How do we prove that $\lfloor0.999\cdots\rfloor = \lfloor 1 \rfloor$?

The floor function is a discontinuous function. This means that limits cannot be interchanged before and after the action of the function, i.e. $f(\lim\limits_{n\to\infty}x_n)\ne \lim\limits_{n\to\infty} f(x_n)$ generally. In particular,

$$\lim_{n\to\infty}\left\lfloor 0.\underbrace{99\cdots9}_n \right\rfloor=\lim_{n\to\infty}0=0 $$

$\hskip 3.2in$ but

$$\left\lfloor \lim_{n\to\infty} 0.\underbrace{99\cdots9}_n \right\rfloor=\lfloor1\rfloor=1. $$

Now the expression $\lfloor0.999\dots\rfloor$ denotes the latter, which is $1$, but intuitively and at face value one notices that the floor function evaluated at the partial sums always returns $0$, so we might be tempted to accept the first formula above as the real answer, but appearance $\ne$ reality in general.

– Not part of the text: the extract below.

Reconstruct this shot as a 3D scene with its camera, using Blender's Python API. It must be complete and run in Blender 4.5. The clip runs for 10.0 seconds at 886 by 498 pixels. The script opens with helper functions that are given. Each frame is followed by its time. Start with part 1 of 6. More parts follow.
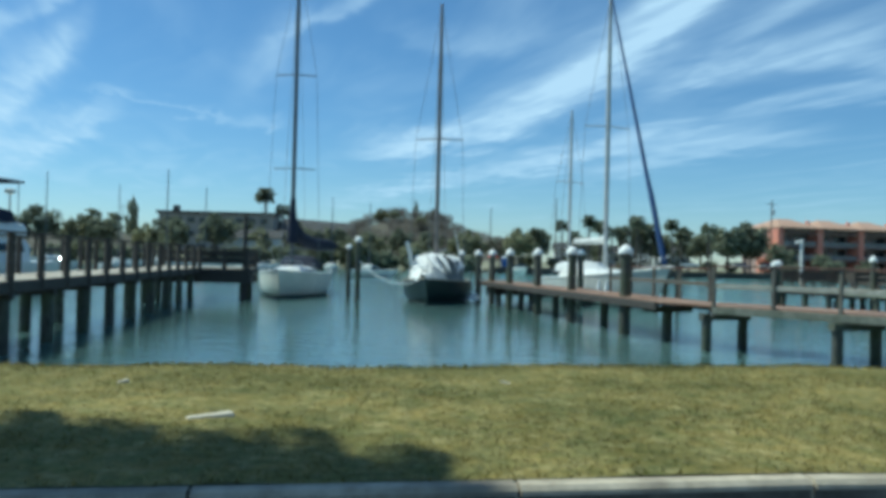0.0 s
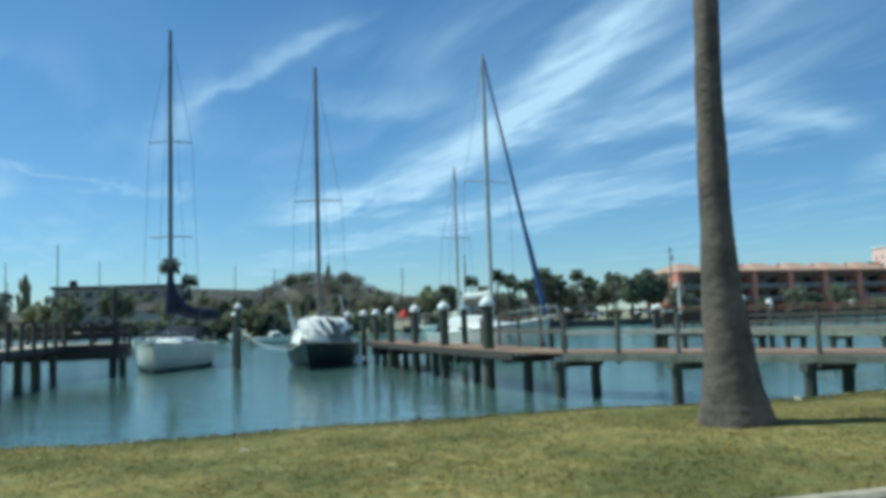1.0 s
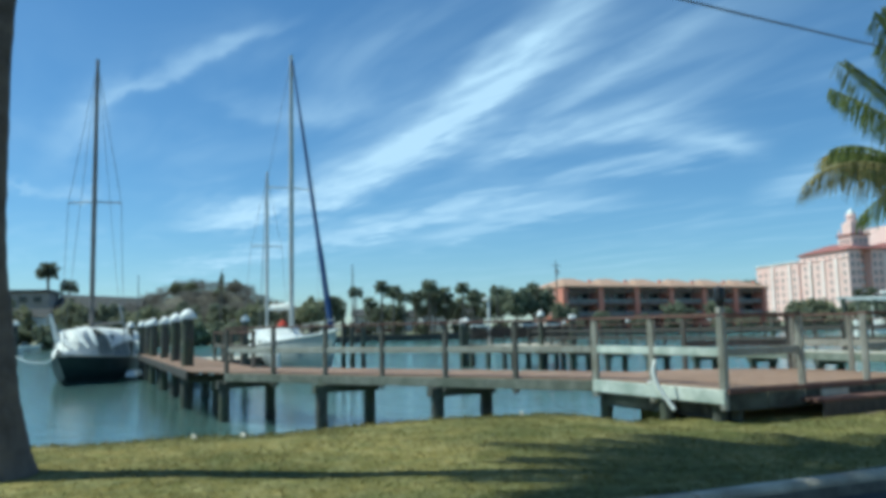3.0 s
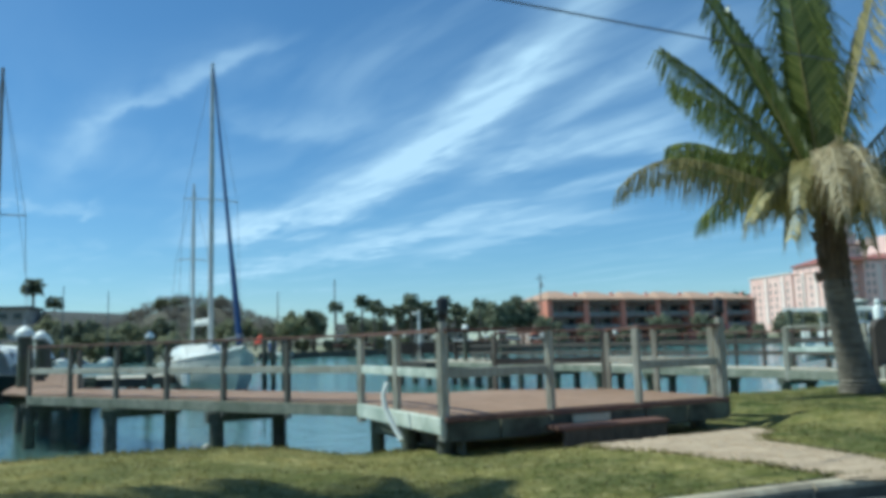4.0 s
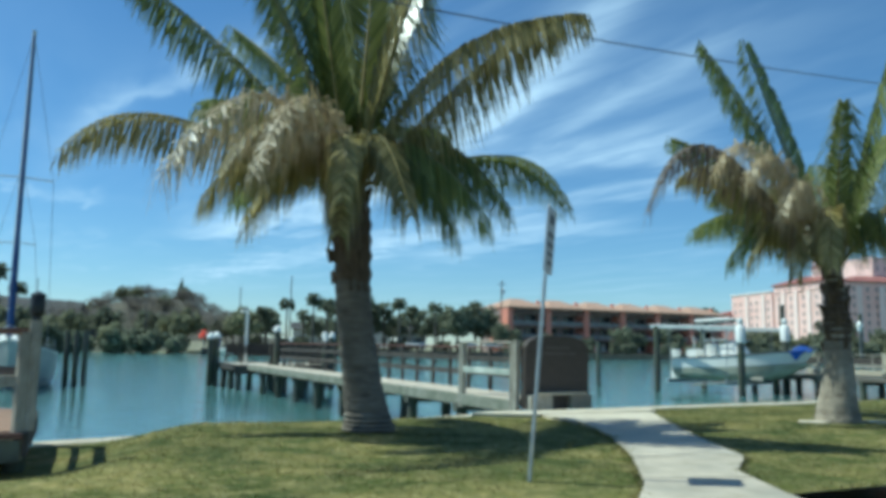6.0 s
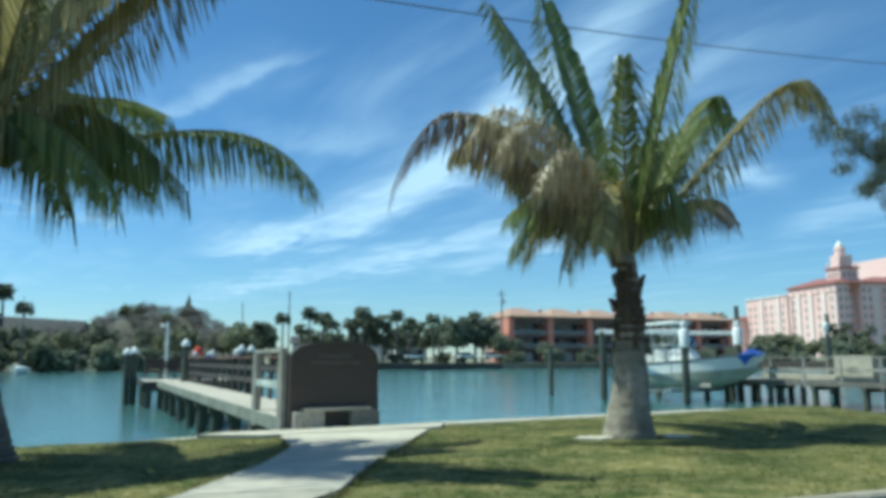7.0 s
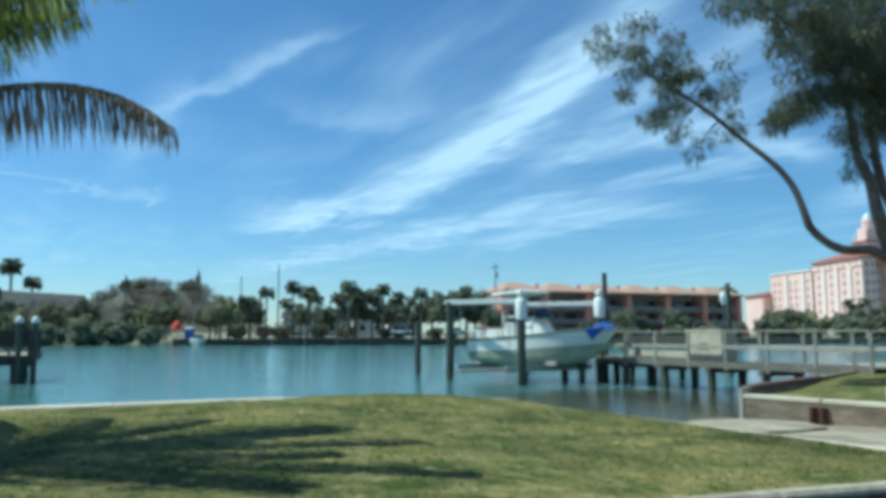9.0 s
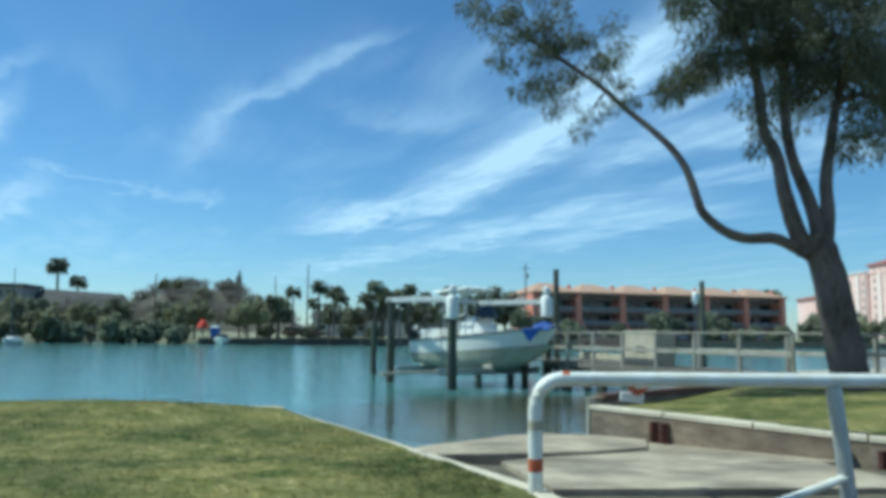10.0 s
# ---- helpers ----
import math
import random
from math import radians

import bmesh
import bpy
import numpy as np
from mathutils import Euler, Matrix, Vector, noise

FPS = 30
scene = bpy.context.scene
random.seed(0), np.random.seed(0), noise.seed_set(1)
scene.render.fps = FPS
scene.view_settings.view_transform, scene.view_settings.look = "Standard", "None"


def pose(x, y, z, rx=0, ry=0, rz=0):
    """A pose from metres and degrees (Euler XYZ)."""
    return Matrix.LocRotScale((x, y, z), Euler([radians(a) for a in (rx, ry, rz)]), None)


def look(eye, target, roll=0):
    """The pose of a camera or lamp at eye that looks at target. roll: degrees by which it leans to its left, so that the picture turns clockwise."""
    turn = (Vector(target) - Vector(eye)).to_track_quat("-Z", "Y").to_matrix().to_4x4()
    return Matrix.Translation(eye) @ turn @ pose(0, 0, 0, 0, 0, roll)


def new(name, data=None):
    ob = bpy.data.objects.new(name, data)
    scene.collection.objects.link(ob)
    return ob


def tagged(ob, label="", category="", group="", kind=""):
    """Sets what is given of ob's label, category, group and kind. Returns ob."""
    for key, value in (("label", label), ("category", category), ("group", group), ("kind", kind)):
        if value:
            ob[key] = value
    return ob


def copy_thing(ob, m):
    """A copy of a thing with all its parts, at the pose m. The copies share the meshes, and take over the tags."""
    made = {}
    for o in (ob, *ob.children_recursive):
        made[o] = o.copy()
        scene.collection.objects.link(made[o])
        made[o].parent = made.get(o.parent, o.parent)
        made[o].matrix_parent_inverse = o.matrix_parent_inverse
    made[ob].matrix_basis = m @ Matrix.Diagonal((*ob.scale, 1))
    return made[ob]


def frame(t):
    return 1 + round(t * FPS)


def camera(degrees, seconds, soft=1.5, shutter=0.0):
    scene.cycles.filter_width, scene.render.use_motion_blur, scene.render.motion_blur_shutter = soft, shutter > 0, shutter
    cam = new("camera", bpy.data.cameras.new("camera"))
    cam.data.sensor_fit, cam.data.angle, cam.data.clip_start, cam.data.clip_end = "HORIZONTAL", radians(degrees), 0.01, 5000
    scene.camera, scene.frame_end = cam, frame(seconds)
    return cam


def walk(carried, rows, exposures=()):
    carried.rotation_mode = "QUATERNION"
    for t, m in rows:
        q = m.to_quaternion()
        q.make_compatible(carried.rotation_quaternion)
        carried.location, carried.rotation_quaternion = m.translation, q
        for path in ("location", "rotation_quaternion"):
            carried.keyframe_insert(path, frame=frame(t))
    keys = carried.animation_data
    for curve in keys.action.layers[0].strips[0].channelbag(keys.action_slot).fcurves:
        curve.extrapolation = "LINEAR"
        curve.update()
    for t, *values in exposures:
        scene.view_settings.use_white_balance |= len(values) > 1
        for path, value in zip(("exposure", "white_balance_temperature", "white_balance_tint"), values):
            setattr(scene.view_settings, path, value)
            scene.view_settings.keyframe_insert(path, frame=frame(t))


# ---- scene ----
cam = camera(59.5, 10.0, soft=4.5)
PATH = [
    (0, (0.102, -0.123, 1.356), (0.023, 1.876, 1.384), 1.4),
    (0.5, (0.981, -0.013, 1.325), (0.949, 1.983, 1.435), -0.3),
    (1, (2.109, 0.143, 1.301), (2.241, 2.131, 1.482), -1.9),
    (1.5, (3.443, 0.187, 1.314), (3.659, 2.168, 1.478), -1.3),
    (2, (5.066, 0.389, 1.297), (5.318, 2.365, 1.471), -0.9),
    (2.5, (6.933, 0.777, 1.28), (7.277, 2.738, 1.463), -1.0),
    (4, (13.532, 1.975, 1.215), (13.876, 3.93, 1.454), -1.6),
    (4.5, (15.834, 2.424, 1.23), (16.228, 4.372, 1.455), -0.5),
    (5, (18.206, 2.819, 1.266), (18.586, 4.772, 1.465), 1.8),
    (5.5, (20.646, 3.396, 1.278), (21.013, 5.35, 1.498), 1.7),
    (7, (28.181, 5.289, 1.241), (28.477, 7.247, 1.519), -0.2),
    (7.5, (30.92, 6.229, 1.203), (31.197, 8.192, 1.462), 0.1),
    (8, (33.605, 7.063, 1.18), (33.856, 9.032, 1.424), 0.1),
    (8.5, (36.308, 8.07, 1.179), (36.547, 10.04, 1.426), -0.4),
    (9, (38.998, 8.987, 1.118), (39.201, 10.965, 1.335), -0.0),
    (9.5, (41.591, 9.78, 1.11), (41.769, 11.762, 1.315), 0.3),
    (10, (44.224, 10.925, 1.074), (44.294, 12.912, 1.294), 0.5),
]
walk(cam, [(t, look(eye, target, roll)) for t, eye, target, roll in PATH], ((0, -0.03, 4950, -11), (2.5, 0.03, 4930, -11), (5.5, 0.06, 4900, -11), (7, 0.15, 4870, -12), (8.5, 0.14, 4830, -12), (10, 0.06, 4830, -12)))

# ---- world, sun ----
SUN_EL, SUN_AZ = radians(56), radians(286)
world = bpy.data.worlds.new("sky")
scene.world = world
world.use_nodes = True
wn, wl = world.node_tree.nodes, world.node_tree.links
wn.clear()


def wmath(op, a, b=None, clamp=False):
    n = wn.new("ShaderNodeMath")
    n.operation, n.use_clamp = op, clamp
    for i, v in enumerate((a, b)):
        if v is None:
            continue
        if isinstance(v, (int, float)):
            n.inputs[i].default_value = v
        else:
            wl.new(v, n.inputs[i])
    return n.outputs[0]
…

The floor function $\lfloor x \rfloor$ is càdlàg (continue à droite, limite à gauche, i.e. right continuous with left limits).

Since there is no point between $0.999\ldots$ and $1$, and the real numbers are continuous, this right continuity implies $\lfloor0.999\cdots\rfloor = \lfloor 1 \rfloor$.

(Since the identity function is also càdlàg, you can use a similar argument to show $0.999\cdots = 1$.)